CHENNAI: Even as the Supreme Court of India postponed the hearing with regards to a plea filed by numerous BCCI state units with regards to opposing voting rights to former cricketers, Indian Cricketers Association (ICA) has started the verifying process of its members.
One of Lodha Panel recommendations was to have a players’ association which in turn will nominate a male and a female cricketer to the Apex Council of the BCCI. While several of the state units had initially silent on this and concentrated more on one-state-one-vote, age-cap and cooling-off period, in the recent months, several have voiced their concerns in giving voting rights to former cricketers.
While the original order didn’t mention voting rights, the CoA sought clarification, upon which it was decided to give all former international cricketers. Units, pointing out to absence of reliable records with regards to women cricket, argue it won’t be possible for them to verify each and every cricketer.

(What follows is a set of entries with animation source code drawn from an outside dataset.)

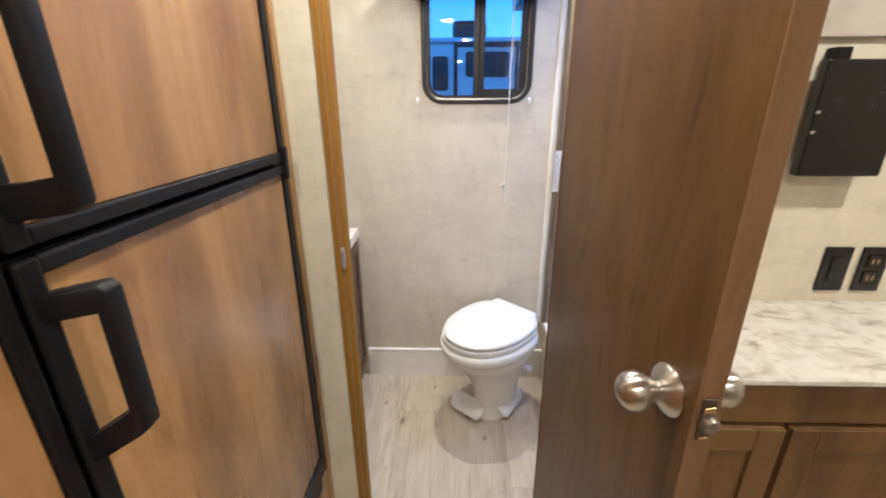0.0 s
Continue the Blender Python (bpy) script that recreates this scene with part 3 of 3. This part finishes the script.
def toilet():
    t = thing("toilet", (0.297, 1.813, 0), 226.0, label="white plastic pedestal toilet with a closed lid and foot pedals", category="toilet")

    def egg(back, front, half, z, n=44, sq=2.0, mid=0.44):
        """Egg-shaped ring: blunt back, rounded front."""
        out = []
        cx = back + (front - back) * mid
        for k in range(n):
            a = 2 * math.pi * k / n
            ca, sa = math.cos(a), math.sin(a)
            e = 2.0 / (2.1 if ca > 0 else sq)
            rx = (front - cx) if ca > 0 else (cx - back)
            out.append((cx + rx * math.copysign(abs(ca) ** e, ca), half * math.copysign(abs(sa) ** e, sa), z))
        return out
    # bowl and pedestal
    b = bmesh.new()
    loft(b, [egg(-0.100, 0.118, 0.088, 0.0, sq=2.4), egg(-0.102, 0.120, 0.090, 0.015, sq=2.4), egg(-0.100, 0.114, 0.087, 0.045, sq=2.4), egg(-0.100, 0.112, 0.086, 0.09, sq=2.4), egg(-0.102, 0.120, 0.091, 0.14, sq=2.4), egg(-0.108, 0.140, 0.103, 0.19, sq=2.5),
             egg(-0.114, 0.165, 0.118, 0.24, sq=2.6), egg(-0.124, 0.212, 0.144, 0.29, sq=2.7), egg(-0.13, 0.246, 0.162, 0.33, sq=2.8), egg(-0.13, 0.262, 0.170, 0.372, sq=2.8)], (True, True))
    part("pedestal", b, WHITE, t, local=True, smooth=True)
    b = bmesh.new()
    loft(b, [egg(-0.130, 0.258, 0.166, 0.352, sq=2.8), egg(-0.134, 0.272, 0.173, 0.362, sq=2.8), egg(-0.137, 0.282, 0.179, 0.378, sq=2.8), egg(-0.138, 0.285, 0.181, 0.390, sq=2.8), egg(-0.137, 0.284, 0.180, 0.400, sq=2.8), egg(-0.134, 0.279, 0.176, 0.408, sq=2.8), egg(-0.128, 0.272, 0.17, 0.411, sq=2.8)])
    part("rim", b, WHITE, t, local=True, smooth=True)
    b = bmesh.new()
    loft(b, [egg(-0.128, 0.274, 0.168, 0.4160, sq=3.0), egg(-0.130, 0.276, 0.171, 0.4200, sq=3.0), egg(-0.130, 0.276, 0.171, 0.4310, sq=3.0), egg(-0.126, 0.275, 0.170, 0.4350, sq=3.0)])
    part("seat", b, WHITE, t, local=True, smooth=True)
    b = bmesh.new()
    loft(b, [egg(-0.128, 0.266, 0.162, 0.4425, sq=3.0), egg(-0.132, 0.271, 0.167, 0.4460, sq=3.0), egg(-0.132, 0.271, 0.167, 0.4530, sq=3.0), egg(-0.128, 0.266, 0.163, 0.4585, sq=3.0), egg(-0.115, 0.252, 0.151, 0.4625, sq=2.8), egg(-0.08, 0.215, 0.115, 0.4665, sq=2.4), egg(-0.01, 0.12, 0.045, 0.4680, sq=2.0)])
    part("lid", b, WHITE, t, local=True, smooth=True)
    # raised hinge cover at the back of the lid
    b = bmesh.new()
    hump = [(-0.134, 0.4180), (-0.136, 0.4560), (-0.132, 0.4670), (-0.122, 0.4730), (-0.098, 0.4735), (-0.082, 0.4705), (-0.072, 0.4650), (-0.070, 0.4570)]
    loft(b, [[(x + dx, y, 0.41 + (z - 0.41) * k) for x, z in hump] for y, dx, k in ((-0.112, 0.004, 0.80), (-0.104, 0.001, 0.95), (-0.094, 0.0, 1.0), (0.094, 0.0, 1.0), (0.104, 0.001, 0.95), (0.112, 0.004, 0.80))])
    part("hinge_cover", b, WHITE, t, local=True, smooth=True)
    # a foot pedal each side of the base, spreading back from its front
    for x0, y0, x1, y1, nm in ((0.226, 1.694, 0.108, 1.785, "flush_pedal"), (0.320, 1.708, 0.412, 1.842, "fill_pedal")):
        d = Vector((x1 - x0, y1 - y0, 0))
        ln = d.length
        d.normalize()
        q = Vector((-d.y, d.x, 0))
        if q.dot(Vector((x0 - 0.295, y0 - 1.80, 0))) < 0:
            q = -q

        def ring(grow, z):
            out = []
            for k in range(9):
                a = radians(-90 + 180 * k / 8)
                out.append(((ln - 0.022) + 0.030 * grow * math.cos(a), 0.030 * grow * math.sin(a)))
            for k in range(9):
                a = radians(90 + 180 * k / 8)
                out.append((0.018 + 0.028 * grow * math.cos(a), 0.030 * grow * math.sin(a)))
            return [Vector((x0, y0, 0)) + d * u + q * (w - 0.004) + Vector((0, 0, z - 0.75 * w + 0.05 * u)) for u, w in out]
        b = bmesh.new()
        loft(b, [ring(0.92, 0.042), ring(1.0, 0.047), ring(1.0, 0.056), ring(0.9, 0.061)])
        part(nm, b, WHITE, t, "white plastic foot pedal", smooth=True)
        b = bmesh.new()
        m = Vector((x0, y0, 0)) * 0.6 + Vector((x1, y1, 0)) * 0.4 - q * 0.012
        lathe(b, (m.x, m.y, 0.0), (0, 0, 1), [(0, 0.021), (0.036, 0.016)], 14)
        part("pedal_pivot", b, BLACK, t, "black pedal pivot")
    # water valve at the back
    b = bmesh.new()
    lathe(b, (0.415, 1.800, 0.215), (0.8, -0.55, 0), [(0, 0.014), (0.02, 0.014), (0.022, 0.020), (0.032, 0.020), (0.034, 0.013), (0.04, 0.011)], 12)
    part("water_valve", b, WHITE, t, "white plastic water valve")
    b = bmesh.new()
    lathe(b, (-0.02, 0.172, 0.396), (0, 1, 0), [(0.011, 0.0045), (0.0172, 0.004)], 8)
    part("bumper", b, plain("blue_dot", (0.05, 0.12, 0.45), 0.4), t, "small blue button", local=True)
    return t


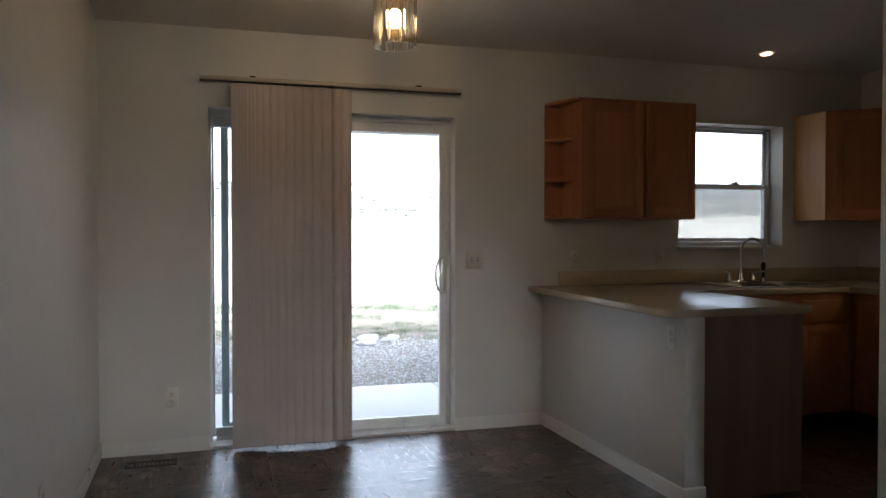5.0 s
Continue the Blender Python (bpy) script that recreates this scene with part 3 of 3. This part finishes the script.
def base_body(t, x0, x1, y0, y1, tx0, tx1, ty0, ty1, mat=None):
    part("body", boxes((x0, x1, y0, y1, TOE, CB - 0.002)), mat or OAK, t)
    # toe kick in slot black: the recess's shade is put into its colour
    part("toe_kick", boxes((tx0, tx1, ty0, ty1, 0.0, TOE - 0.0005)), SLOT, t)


bp = thing("base_cabinet", (2.7, 4.6, 0), "honey maple peninsula base cabinet with a brown end panel", "cabinet", "base cabinets")
base_body(bp, PX1 + 0.003, FP, 4.522, FN - 0.001, PX1 + 0.003, FP - 0.07, 4.522, FN - 0.001)
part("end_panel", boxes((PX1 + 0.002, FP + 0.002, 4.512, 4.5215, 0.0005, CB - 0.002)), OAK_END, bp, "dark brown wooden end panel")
for k in (0, 1):
    m = pose(FP + 0.0006, 4.54 + k * 0.48, 0, 0, 0, 90)
    cab_door(bp, 0.46, 0.55, m @ pose(0, 0, 0.125))
    slab_front(bp, 0.46, 0.14, m @ pose(0, 0, 0.70))
bs = thing("base_cabinet", (3.8, FN, 0), "honey maple sink base cabinet with false drawer fronts", "cabinet", "base cabinets")
part("body", boxes((PX1 + 0.003, EAST - 0.002, FN, NORTH - 0.002, TOE, 0.70), (PX1 + 0.003, SX0, FN, NORTH - 0.002, 0.70, CB - 0.002), (SX1, EAST - 0.002, FN, NORTH - 0.002, 0.70, CB - 0.002),
                   (SX0, SX1, FN, FN + 0.02, 0.70, CB - 0.002)), OAK, bs)
# same near-black here, shade under the cabinet given as colour
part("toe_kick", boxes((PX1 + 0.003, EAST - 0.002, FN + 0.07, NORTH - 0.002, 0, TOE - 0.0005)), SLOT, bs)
for k, (x0, w) in enumerate(((FP + 0.05, 0.37), (3.36, 0.375), (3.745, 0.375))):
    slab_front(bs, w, 0.14, pose(x0, FN - 0.0006, 0.70), "false_front" if k else "drawer_front")
    cab_door(bs, w, 0.55, pose(x0, FN - 0.0006, 0.125))
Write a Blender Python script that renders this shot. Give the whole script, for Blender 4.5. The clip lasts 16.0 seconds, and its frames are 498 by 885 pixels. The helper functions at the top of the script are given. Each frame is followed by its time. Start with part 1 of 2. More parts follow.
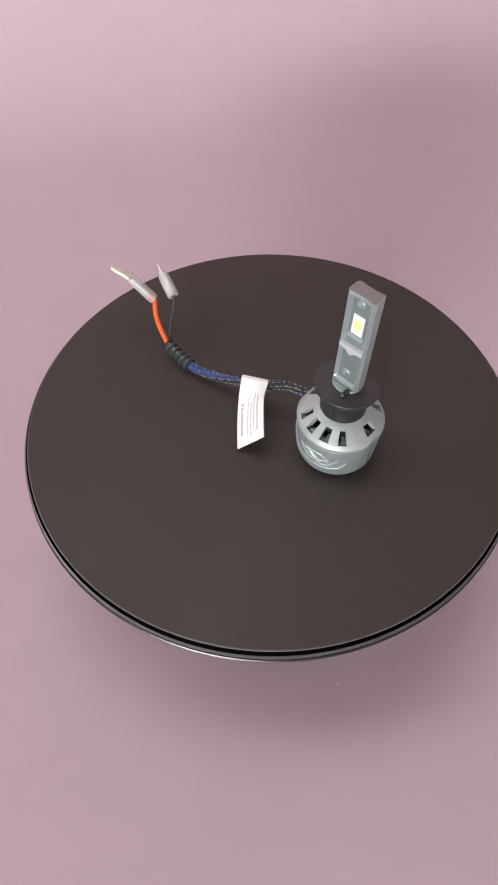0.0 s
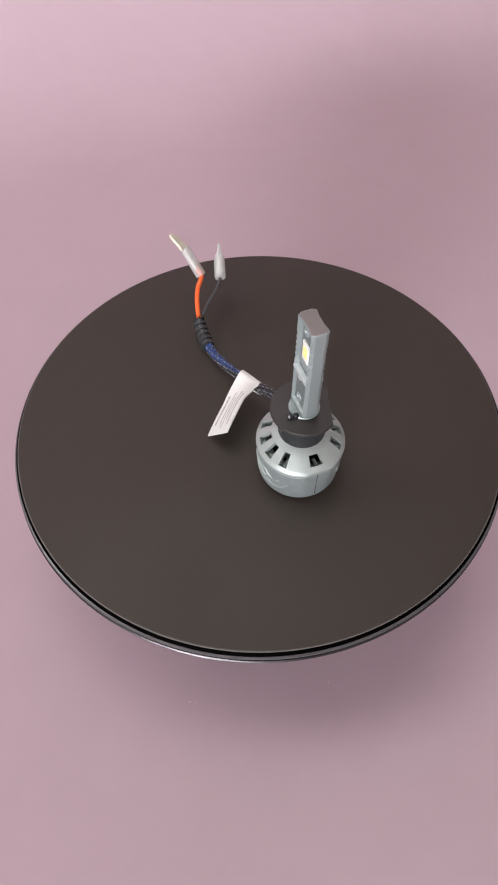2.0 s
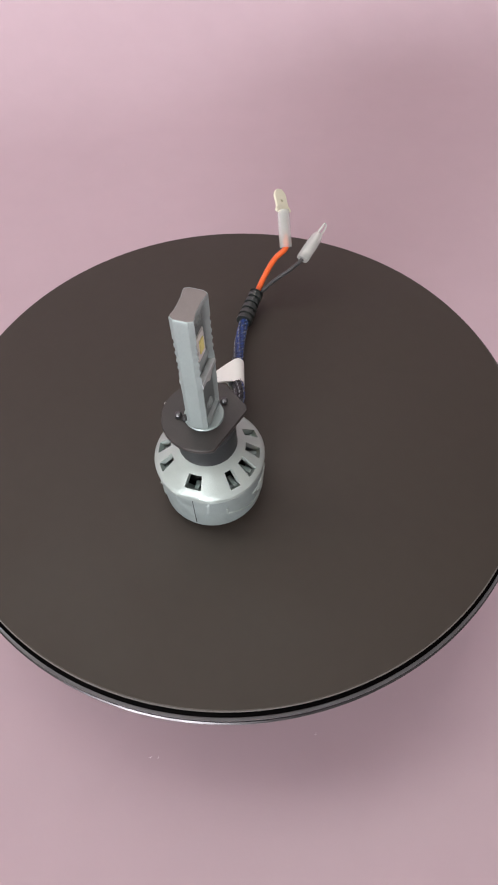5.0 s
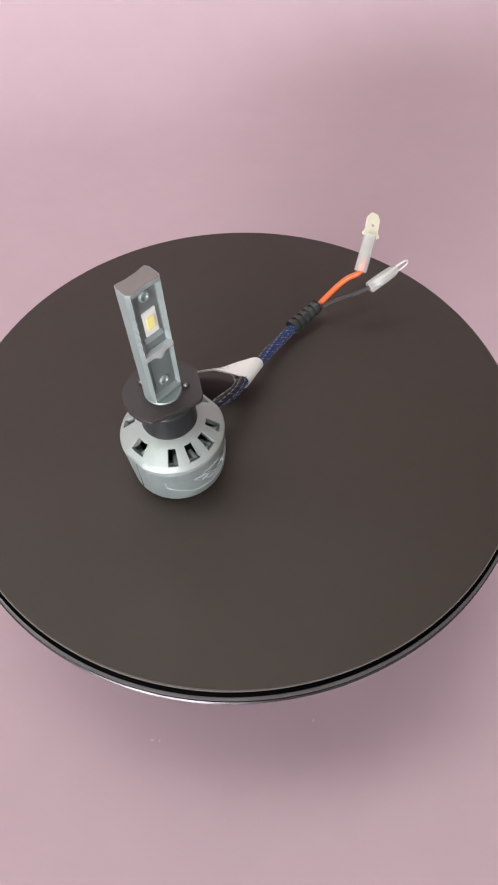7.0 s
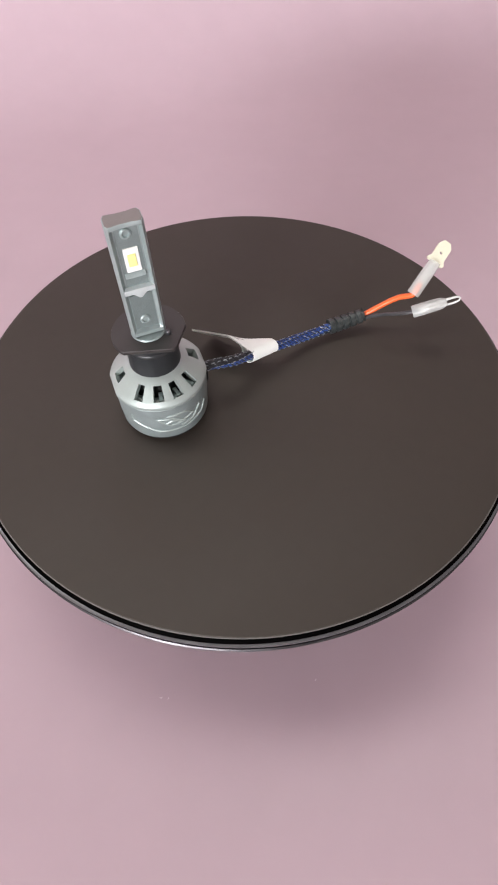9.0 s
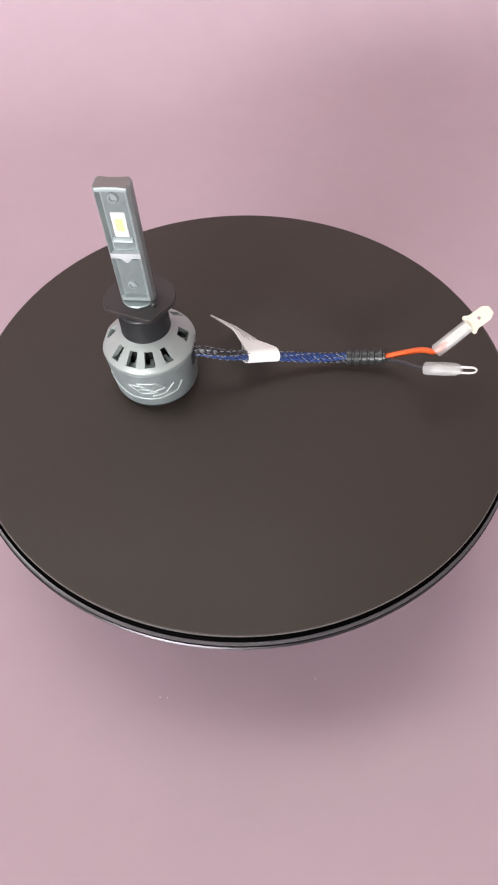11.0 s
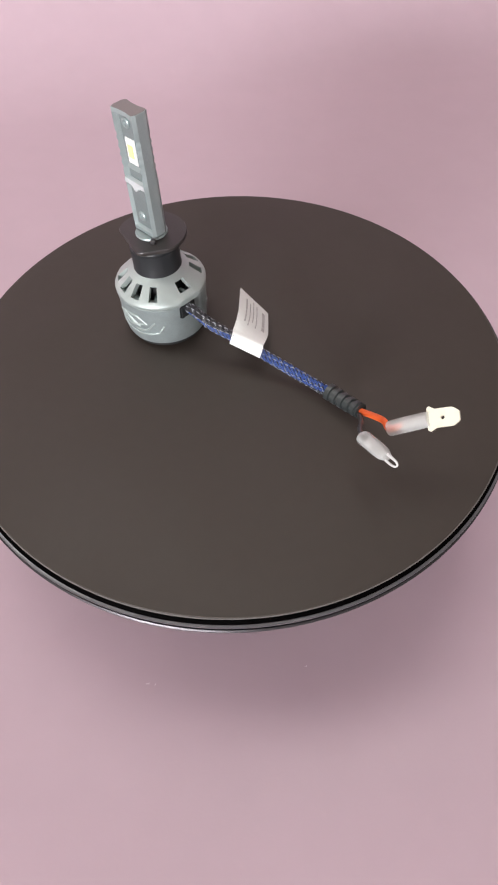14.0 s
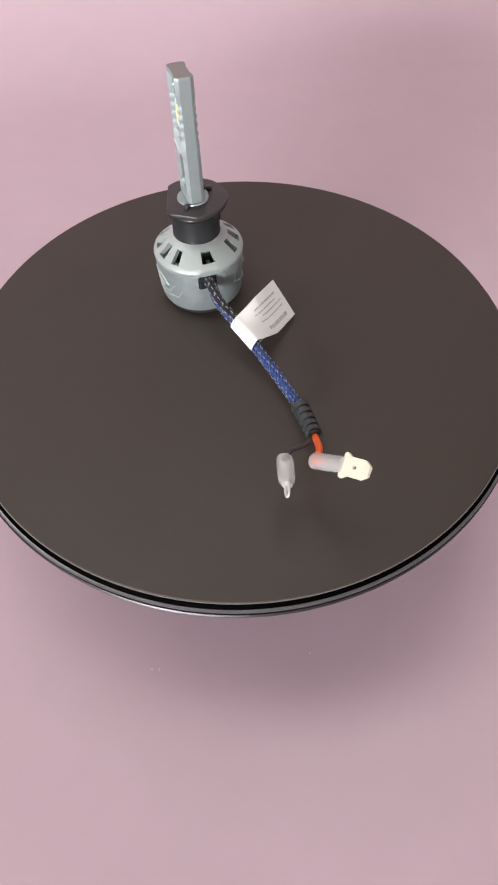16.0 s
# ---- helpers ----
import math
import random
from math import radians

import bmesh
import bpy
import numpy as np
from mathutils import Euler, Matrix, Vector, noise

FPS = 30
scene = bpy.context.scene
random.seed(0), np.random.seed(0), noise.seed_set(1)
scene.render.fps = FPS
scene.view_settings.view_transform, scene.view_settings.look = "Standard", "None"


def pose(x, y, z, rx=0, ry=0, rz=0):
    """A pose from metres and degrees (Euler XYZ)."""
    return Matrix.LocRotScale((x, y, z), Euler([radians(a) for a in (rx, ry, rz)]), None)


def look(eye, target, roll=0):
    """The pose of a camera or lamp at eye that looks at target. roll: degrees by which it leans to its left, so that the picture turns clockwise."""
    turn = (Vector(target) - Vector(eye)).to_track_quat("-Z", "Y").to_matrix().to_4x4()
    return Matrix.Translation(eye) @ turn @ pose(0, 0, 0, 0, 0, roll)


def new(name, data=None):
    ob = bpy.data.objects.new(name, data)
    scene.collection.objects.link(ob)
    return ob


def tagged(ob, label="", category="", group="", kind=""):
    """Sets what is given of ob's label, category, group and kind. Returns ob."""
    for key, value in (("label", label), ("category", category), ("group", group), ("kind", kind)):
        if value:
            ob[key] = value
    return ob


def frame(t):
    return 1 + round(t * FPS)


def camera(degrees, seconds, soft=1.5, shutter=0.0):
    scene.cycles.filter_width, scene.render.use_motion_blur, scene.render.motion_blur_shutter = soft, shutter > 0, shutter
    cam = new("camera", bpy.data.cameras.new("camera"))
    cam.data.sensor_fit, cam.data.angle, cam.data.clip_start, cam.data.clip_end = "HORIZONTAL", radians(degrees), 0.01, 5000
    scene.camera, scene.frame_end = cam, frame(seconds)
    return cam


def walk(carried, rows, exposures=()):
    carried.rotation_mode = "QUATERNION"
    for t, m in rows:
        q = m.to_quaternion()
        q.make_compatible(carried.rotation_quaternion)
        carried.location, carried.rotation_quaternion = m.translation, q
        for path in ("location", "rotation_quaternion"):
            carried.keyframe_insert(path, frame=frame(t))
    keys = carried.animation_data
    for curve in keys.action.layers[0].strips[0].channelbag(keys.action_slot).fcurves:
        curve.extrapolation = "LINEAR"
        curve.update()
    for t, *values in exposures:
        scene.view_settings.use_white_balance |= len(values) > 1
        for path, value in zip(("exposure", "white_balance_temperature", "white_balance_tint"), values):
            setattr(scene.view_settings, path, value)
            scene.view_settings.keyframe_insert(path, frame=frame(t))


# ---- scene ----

# ---------------------------------------------------------------- camera
cam = camera(43.10, 16.0, soft=2.0)
PATH = [
    (0, pose(-0.0094, -0.1490, 0.1945, 34.61, 0.89, -1.73)),
    (0.5, pose(-0.0091, -0.1484, 0.1953, 34.40, 0.98, -1.72)),
    (1, pose(-0.0110, -0.1494, 0.1962, 34.44, 0.98, -1.84)),
    (1.5, pose(-0.0094, -0.1504, 0.1971, 34.34, 0.92, -2.08)),
    (2, pose(-0.0057, -0.1484, 0.1972, 34.27, 1.14, -2.36)),
    (2.5, pose(-0.0050, -0.1468, 0.1953, 34.27, 1.03, -2.59)),
    (3, pose(-0.0059, -0.1463, 0.1948, 34.25, 1.23, -2.57)),
    (3.5, pose(-0.0019, -0.1444, 0.1953, 34.18, 1.31, -2.23)),
    (4, pose(0.0022, -0.1446, 0.1912, 34.30, 1.31, -1.83)),
    (4.5, pose(0.0027, -0.1317, 0.1718, 34.18, 1.36, -1.93)),
    (5, pose(0.0043, -0.1265, 0.1644, 34.75, 1.20, -2.04)),
    (7.5, pose(0.0047, -0.1363, 0.1686, 34.91, 1.11, -1.11)),
    (8, pose(0.0034, -0.1410, 0.1693, 34.83, 0.58, -1.35)),
    (10.5, pose(0.0001, -0.1479, 0.1693, 35.18, 0.94, -1.10)),
    (11, pose(0.0009, -0.1473, 0.1683, 35.15, 0.68, -1.41)),
    (11.5, pose(0.0010, -0.1468, 0.1672, 34.98, 0.74, -1.64)),
    (12, pose(0.0000, -0.1462, 0.1666, 34.94, 0.49, -1.67)),
    (12.5, pose(0.0018, -0.1462, 0.1661, 34.84, 0.76, -1.27)),
    (13, pose(0.0030, -0.1478, 0.1654, 34.86, 0.68, -1.24)),
    (13.5, pose(0.0046, -0.1486, 0.1615, 34.99, 0.74, -1.06)),
    (14, pose(0.0054, -0.1489, 0.1614, 34.90, 0.81, -0.95)),
    (14.5, pose(0.0061, -0.1490, 0.1600, 34.60, 0.79, -0.81)),
    (15, pose(0.0050, -0.1502, 0.1607, 34.48, 0.76, -0.73)),
    (15.5, pose(0.0045, -0.1511, 0.1607, 34.26, 0.85, -0.53)),
    (16, pose(0.0042, -0.1500, 0.1597, 34.17, 0.74, -0.50)),
]
EXPOSURES = [(0, 0.03, 6500, 10), (3.5, 0.03, 6500, 10), (5, 0.19, 6500, 6), (8, 0.26, 6500, 6), (10.5, 0.27, 6500, 10), (12, 0.27, 6500, 8.5), (16, 0.27, 6500, 8)]
walk(cam, PATH, EXPOSURES)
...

But, the ICA has already set this verification process.
“In cases where there are no records, we have asked them to present a signed letter from a player who participated in the match or any match official. Once they present that, we will do our own verification before sending it to state units. They are just using this as an excuse to keep us away. Giving us voting rights means they have to be more transparent in lot of things,” a member of the ICA steering committee told TNIE.
While the recommendation mentions the BCCI should support the ICA financially, the steering committee in its report has asked the board to allot them the same amount that state units get annually.
“During every AGM, the BCCI distributes its funds to all the state units and we have asked that should be the case with ICA as well. The ICA then will send it to those respective state bodies. This is what we have submitted in our report. Depending on the Supreme Court hearing and once we get an approval from BCCI, things should start rolling,” the former player said.
There is also a strong possibility of ICA’s push to have clearance over annual expenditure of state units also being cleared if they are granted voting rights.
“Each association gets money to develop cricket and who better than the players to know where they have invested it? By already having two of us in apex council, there is a bigger say and if we get to see the accounts then it is even better,” he said.
However, there are doubts over what ICA’s agenda will be. For instance, it doesn’t include any active cricketer, a norm worldwide. Whether ICA will also address the issues of current cricketers still remains unclear and Federation of International Cricketers Association too echoed similar sentiments.
“It is a positive development that ICA has been formed and recognised. But FICA is concerned that it is not open to current players. A players association’s main purpose is that. Over a thousand professional cricketers in India, the biggest cricket system, remain unrepresented and without a voice in the game,”
FICA executive chairman Tony Irish said. While the FICA hasn’t had any contact with ICA, they are set to do so in the near future particularly to give them assistance on player welfare.